··· Data provided

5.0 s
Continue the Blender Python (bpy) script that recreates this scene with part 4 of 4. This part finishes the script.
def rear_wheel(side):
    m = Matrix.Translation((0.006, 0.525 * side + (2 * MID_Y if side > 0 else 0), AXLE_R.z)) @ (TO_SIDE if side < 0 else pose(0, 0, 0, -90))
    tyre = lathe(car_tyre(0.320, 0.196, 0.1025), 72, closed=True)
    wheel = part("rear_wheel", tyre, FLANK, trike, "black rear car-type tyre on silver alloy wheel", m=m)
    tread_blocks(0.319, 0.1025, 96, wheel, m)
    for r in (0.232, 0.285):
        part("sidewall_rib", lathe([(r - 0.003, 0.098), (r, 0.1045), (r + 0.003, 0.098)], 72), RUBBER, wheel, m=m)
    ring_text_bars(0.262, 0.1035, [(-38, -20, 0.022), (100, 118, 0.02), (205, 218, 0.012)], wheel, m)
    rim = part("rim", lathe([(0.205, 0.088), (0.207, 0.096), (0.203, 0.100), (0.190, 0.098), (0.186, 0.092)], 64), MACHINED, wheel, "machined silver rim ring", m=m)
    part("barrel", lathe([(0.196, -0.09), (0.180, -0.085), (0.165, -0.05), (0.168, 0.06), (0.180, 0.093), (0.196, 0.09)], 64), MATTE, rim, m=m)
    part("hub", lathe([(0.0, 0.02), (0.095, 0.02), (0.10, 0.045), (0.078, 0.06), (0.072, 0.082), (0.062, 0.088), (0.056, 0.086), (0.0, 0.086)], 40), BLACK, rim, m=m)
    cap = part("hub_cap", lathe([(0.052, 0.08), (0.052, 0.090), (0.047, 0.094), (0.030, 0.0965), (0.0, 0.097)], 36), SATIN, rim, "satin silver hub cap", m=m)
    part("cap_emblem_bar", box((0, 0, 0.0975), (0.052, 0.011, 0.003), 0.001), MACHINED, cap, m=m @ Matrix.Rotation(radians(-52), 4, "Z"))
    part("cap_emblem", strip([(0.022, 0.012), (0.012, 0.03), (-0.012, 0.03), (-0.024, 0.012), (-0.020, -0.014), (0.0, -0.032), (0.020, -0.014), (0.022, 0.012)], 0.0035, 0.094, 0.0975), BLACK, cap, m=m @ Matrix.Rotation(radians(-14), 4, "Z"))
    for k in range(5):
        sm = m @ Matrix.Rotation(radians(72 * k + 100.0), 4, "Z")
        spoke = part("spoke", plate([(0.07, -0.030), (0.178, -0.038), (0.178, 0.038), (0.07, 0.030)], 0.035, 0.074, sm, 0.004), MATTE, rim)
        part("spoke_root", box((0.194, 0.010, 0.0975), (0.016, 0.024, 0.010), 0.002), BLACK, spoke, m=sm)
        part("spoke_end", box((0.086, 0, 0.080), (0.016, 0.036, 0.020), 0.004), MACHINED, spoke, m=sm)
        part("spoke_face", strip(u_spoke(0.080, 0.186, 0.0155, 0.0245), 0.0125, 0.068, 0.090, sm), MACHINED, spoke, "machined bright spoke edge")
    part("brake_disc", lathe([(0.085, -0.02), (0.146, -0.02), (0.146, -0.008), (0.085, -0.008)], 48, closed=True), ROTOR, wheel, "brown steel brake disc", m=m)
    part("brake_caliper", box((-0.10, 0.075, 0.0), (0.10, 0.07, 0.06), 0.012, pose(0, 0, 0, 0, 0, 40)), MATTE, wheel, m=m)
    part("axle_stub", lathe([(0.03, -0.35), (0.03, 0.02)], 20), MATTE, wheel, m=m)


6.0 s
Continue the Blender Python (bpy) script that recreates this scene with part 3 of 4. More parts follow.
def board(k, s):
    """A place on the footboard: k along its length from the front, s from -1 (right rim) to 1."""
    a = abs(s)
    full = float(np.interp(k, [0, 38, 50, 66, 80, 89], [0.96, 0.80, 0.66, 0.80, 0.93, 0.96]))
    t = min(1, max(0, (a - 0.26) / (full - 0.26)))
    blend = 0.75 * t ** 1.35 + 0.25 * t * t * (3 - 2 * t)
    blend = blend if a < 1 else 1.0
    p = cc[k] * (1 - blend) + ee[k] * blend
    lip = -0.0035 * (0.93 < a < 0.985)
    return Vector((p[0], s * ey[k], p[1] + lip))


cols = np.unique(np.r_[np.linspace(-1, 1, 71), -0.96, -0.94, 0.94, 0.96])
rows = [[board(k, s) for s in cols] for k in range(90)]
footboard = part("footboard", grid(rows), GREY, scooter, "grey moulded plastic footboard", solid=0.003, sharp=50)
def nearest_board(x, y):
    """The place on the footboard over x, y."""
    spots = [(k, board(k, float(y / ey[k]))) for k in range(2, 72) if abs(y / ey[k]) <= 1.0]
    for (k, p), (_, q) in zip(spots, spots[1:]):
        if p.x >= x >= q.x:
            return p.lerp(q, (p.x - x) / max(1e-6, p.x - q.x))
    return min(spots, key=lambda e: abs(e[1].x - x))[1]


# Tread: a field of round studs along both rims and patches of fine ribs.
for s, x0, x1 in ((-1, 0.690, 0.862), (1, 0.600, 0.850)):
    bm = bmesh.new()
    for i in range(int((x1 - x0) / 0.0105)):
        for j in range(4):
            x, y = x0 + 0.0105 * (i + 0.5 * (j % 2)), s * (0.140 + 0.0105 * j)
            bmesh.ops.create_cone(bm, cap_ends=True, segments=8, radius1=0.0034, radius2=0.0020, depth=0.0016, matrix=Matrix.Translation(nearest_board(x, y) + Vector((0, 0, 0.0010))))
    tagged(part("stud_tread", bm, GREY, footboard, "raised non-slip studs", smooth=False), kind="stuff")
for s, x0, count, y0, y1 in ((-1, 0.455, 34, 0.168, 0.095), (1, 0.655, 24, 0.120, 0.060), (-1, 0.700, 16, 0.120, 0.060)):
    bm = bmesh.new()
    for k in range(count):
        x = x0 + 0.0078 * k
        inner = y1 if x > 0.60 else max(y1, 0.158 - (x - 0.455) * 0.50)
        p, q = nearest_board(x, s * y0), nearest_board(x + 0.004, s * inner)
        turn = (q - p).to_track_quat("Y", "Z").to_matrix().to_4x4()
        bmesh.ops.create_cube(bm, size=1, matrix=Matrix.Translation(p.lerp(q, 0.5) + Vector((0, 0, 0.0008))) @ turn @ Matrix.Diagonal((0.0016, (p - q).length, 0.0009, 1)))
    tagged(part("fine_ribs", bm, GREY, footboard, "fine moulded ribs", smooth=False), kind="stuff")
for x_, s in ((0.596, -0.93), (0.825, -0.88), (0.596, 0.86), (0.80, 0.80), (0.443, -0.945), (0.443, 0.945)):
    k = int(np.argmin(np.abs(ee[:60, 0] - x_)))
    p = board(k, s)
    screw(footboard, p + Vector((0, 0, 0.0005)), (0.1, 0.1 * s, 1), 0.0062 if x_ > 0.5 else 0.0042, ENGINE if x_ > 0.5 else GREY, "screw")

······
··· Data provided

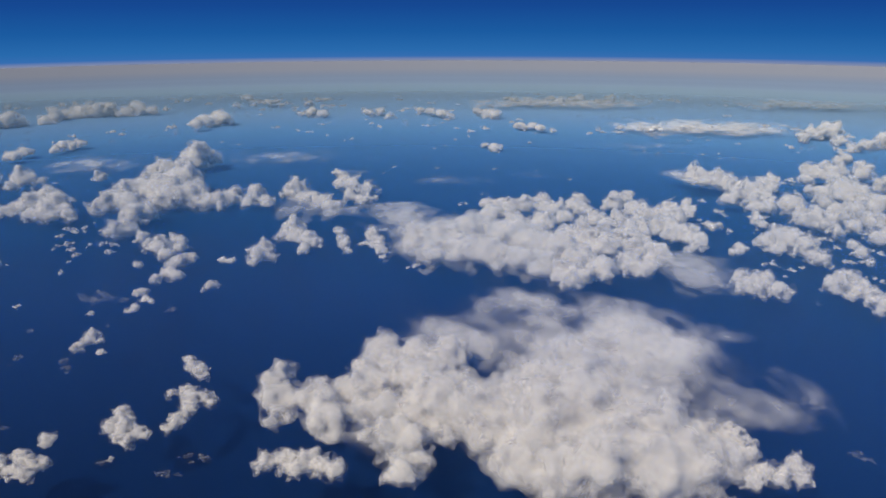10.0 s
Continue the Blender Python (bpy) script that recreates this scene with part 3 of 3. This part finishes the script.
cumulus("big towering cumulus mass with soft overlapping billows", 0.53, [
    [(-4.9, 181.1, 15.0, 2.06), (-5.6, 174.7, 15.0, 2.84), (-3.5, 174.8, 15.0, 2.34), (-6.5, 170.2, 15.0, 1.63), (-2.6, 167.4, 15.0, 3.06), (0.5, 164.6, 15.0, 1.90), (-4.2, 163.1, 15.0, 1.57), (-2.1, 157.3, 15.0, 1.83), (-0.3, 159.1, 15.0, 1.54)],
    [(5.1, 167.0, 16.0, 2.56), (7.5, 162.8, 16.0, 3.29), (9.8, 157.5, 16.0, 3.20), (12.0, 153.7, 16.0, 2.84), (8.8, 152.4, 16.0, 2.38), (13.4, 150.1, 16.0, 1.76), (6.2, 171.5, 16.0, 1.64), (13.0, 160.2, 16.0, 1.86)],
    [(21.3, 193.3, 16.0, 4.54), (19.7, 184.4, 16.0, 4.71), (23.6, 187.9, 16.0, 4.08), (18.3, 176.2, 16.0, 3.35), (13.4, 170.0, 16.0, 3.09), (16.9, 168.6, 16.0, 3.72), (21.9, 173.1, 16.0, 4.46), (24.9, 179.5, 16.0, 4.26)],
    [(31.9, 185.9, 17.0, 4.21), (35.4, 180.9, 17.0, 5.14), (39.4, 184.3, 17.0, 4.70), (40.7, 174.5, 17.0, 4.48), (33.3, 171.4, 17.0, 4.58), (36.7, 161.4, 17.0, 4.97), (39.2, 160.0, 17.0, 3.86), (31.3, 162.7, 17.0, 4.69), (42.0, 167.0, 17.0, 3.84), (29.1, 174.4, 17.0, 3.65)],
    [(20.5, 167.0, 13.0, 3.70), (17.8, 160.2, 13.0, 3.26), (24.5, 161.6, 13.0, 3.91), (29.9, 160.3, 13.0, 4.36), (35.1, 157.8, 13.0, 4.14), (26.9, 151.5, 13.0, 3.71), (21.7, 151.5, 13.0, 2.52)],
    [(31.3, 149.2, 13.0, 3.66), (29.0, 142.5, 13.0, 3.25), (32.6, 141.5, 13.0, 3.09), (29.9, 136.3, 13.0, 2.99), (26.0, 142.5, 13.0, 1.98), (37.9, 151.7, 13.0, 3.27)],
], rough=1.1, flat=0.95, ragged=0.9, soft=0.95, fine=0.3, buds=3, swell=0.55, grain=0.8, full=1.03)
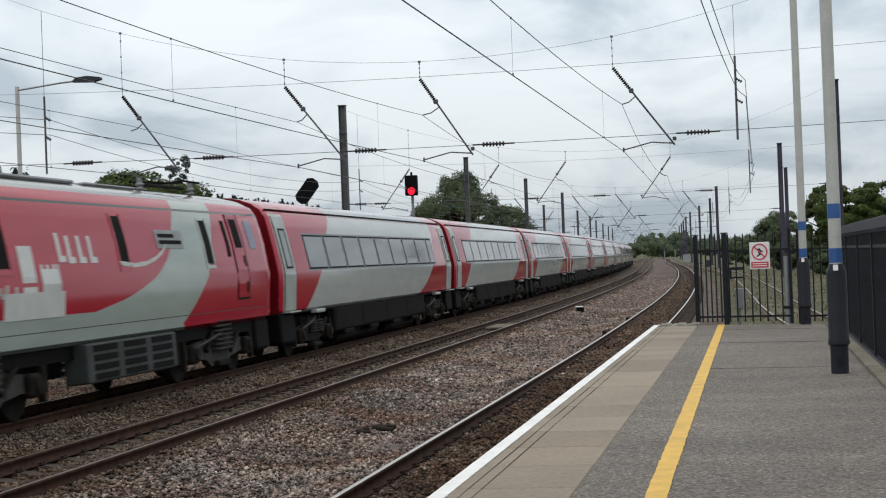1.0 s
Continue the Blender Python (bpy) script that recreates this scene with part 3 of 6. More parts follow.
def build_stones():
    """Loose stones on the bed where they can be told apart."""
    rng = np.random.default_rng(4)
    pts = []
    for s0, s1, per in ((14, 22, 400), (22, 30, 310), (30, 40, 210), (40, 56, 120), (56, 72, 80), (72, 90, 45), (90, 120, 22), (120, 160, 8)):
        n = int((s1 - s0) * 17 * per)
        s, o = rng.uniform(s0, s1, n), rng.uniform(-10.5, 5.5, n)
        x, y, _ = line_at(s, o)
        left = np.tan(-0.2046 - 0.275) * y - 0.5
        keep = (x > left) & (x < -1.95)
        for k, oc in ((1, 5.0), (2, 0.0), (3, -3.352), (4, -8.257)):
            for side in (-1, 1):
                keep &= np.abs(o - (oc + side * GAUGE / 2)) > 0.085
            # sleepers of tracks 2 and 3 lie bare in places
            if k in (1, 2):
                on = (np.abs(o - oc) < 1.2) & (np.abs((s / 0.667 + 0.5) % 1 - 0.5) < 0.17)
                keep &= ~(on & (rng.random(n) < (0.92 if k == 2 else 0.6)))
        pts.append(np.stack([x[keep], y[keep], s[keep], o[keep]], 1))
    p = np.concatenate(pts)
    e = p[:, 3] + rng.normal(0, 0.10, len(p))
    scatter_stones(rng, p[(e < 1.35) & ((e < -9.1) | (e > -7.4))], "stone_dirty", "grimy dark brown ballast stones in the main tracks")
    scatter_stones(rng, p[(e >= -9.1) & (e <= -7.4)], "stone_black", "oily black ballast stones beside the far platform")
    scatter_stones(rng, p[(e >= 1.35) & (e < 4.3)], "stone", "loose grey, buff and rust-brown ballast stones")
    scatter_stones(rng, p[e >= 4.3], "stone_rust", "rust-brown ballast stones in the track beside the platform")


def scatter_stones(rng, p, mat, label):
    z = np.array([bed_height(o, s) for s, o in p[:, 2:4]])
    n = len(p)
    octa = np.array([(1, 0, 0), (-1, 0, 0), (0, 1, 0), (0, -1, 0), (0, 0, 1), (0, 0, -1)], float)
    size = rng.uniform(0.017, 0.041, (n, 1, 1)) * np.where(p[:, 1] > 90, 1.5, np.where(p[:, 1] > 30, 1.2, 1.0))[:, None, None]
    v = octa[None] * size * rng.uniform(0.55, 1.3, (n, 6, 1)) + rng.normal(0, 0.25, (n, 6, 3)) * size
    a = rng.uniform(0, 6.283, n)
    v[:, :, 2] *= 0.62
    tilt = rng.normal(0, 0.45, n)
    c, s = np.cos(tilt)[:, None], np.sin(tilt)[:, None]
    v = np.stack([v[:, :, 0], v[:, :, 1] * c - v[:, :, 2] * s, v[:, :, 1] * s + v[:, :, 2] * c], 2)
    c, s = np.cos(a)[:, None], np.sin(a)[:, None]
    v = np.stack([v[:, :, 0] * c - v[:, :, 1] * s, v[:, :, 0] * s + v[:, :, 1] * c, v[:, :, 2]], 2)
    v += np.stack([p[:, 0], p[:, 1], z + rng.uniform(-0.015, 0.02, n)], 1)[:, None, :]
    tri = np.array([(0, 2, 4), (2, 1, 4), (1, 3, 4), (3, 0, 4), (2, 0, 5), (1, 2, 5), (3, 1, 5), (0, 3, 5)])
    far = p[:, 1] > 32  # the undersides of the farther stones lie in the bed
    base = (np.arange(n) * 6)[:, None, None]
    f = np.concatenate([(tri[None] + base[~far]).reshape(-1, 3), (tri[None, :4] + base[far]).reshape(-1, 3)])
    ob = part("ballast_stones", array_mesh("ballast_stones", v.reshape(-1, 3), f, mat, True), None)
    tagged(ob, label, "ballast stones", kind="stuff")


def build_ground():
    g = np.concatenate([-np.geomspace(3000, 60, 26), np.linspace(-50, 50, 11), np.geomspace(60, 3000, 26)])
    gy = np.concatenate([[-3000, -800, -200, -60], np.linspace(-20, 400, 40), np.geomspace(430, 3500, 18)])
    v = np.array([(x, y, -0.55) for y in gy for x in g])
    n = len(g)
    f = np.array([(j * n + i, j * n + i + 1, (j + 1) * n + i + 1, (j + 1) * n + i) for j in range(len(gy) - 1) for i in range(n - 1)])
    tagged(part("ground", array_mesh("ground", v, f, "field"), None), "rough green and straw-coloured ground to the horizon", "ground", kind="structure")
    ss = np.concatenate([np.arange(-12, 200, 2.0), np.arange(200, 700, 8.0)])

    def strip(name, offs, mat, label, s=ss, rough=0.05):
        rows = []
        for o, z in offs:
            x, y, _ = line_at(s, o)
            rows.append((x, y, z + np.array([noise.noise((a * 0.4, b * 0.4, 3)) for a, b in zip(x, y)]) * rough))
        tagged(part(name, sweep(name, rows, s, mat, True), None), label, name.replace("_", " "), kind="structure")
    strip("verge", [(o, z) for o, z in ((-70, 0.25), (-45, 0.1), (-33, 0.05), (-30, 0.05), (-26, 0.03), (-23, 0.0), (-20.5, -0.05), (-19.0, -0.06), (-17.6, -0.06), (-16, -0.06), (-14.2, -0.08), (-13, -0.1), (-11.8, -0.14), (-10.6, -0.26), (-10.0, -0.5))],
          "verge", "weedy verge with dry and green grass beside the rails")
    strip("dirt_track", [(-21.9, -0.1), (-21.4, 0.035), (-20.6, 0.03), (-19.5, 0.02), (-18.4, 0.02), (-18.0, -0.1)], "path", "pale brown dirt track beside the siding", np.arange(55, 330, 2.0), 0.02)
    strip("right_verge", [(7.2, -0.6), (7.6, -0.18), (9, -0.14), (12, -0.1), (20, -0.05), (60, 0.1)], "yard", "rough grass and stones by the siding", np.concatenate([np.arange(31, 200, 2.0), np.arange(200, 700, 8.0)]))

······
··· Data provided

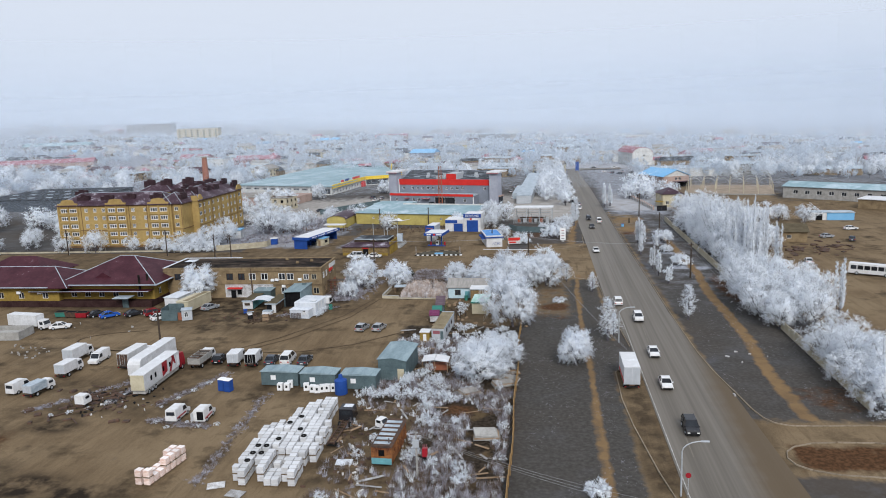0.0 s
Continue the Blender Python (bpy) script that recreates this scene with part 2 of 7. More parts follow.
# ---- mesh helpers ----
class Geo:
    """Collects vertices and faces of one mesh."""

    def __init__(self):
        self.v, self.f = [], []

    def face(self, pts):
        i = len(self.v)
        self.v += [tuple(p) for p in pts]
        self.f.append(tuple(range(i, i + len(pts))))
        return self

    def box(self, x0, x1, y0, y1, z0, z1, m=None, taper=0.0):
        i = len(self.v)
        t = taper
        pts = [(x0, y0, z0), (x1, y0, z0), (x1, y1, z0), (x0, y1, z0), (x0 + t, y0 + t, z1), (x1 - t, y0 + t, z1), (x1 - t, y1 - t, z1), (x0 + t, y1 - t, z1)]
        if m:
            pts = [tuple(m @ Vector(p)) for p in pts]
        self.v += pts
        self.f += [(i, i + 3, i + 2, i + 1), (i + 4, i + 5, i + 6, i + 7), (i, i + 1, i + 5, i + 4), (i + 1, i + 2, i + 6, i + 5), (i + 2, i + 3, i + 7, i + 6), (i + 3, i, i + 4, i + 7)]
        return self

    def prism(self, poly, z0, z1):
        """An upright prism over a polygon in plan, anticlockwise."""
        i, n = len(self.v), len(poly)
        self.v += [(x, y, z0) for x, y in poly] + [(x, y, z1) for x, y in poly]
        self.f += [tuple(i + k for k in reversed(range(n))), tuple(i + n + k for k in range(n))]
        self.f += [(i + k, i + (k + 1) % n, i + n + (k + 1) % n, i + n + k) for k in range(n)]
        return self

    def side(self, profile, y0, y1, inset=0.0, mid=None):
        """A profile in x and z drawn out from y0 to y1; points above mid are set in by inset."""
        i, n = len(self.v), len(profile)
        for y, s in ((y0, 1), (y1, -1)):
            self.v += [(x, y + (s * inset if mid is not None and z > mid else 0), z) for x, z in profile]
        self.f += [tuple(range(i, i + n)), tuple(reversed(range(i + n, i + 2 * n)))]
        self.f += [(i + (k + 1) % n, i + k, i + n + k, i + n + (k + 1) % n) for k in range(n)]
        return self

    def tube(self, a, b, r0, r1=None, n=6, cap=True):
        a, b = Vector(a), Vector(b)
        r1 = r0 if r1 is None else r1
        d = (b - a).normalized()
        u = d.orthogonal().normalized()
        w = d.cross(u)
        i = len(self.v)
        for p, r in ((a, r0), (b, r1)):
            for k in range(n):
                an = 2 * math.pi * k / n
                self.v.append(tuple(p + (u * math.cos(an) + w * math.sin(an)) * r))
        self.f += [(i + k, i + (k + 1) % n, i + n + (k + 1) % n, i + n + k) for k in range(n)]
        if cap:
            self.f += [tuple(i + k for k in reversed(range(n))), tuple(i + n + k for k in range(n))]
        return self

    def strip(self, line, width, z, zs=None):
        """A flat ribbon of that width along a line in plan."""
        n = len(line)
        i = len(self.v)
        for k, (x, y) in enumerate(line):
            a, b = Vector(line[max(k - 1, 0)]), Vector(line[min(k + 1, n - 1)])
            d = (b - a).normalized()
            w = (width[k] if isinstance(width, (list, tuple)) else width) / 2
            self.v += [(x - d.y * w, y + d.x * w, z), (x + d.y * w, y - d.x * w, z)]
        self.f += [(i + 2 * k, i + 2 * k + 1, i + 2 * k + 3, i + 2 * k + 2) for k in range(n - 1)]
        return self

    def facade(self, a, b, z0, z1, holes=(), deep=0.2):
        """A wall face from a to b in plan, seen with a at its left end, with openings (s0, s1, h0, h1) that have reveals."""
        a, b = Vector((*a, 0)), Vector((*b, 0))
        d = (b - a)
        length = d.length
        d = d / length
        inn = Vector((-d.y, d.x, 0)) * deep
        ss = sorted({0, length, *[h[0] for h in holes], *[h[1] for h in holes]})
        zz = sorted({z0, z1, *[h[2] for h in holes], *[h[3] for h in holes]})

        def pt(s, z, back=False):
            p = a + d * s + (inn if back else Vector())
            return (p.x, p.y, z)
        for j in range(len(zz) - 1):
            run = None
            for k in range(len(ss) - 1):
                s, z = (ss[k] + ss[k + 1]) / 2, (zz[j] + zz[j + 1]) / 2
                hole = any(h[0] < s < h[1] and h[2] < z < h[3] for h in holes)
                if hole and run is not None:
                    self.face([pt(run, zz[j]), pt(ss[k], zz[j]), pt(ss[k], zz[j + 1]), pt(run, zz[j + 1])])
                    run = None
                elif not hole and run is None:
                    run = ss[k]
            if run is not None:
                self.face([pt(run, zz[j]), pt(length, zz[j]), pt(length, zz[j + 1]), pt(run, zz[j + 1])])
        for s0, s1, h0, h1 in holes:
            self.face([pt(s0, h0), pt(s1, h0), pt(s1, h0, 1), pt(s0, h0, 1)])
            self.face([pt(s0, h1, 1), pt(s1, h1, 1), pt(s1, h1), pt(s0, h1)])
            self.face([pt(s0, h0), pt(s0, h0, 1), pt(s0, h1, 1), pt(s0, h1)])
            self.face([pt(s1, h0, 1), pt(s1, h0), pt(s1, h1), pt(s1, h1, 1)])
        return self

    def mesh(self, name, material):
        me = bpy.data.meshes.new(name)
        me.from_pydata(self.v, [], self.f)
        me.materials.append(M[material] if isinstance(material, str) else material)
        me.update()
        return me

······

• [Written problem] Pull out every line in the material above where "this" occurs.

• [Final result]
Continue the Blender Python (bpy) script that recreates this scene with part 4 of 4. This part finishes the script.
Continue the Blender Python (bpy) script that recreates this scene with part 3 of 4. More parts follow.
Continue the Blender Python (bpy) script that recreates this scene with part 3 of 3. This part finishes the script.
Continue the Blender Python (bpy) script that recreates this scene with part 3 of 6. More parts follow.
Continue the Blender Python (bpy) script that recreates this scene with part 2 of 7. More parts follow.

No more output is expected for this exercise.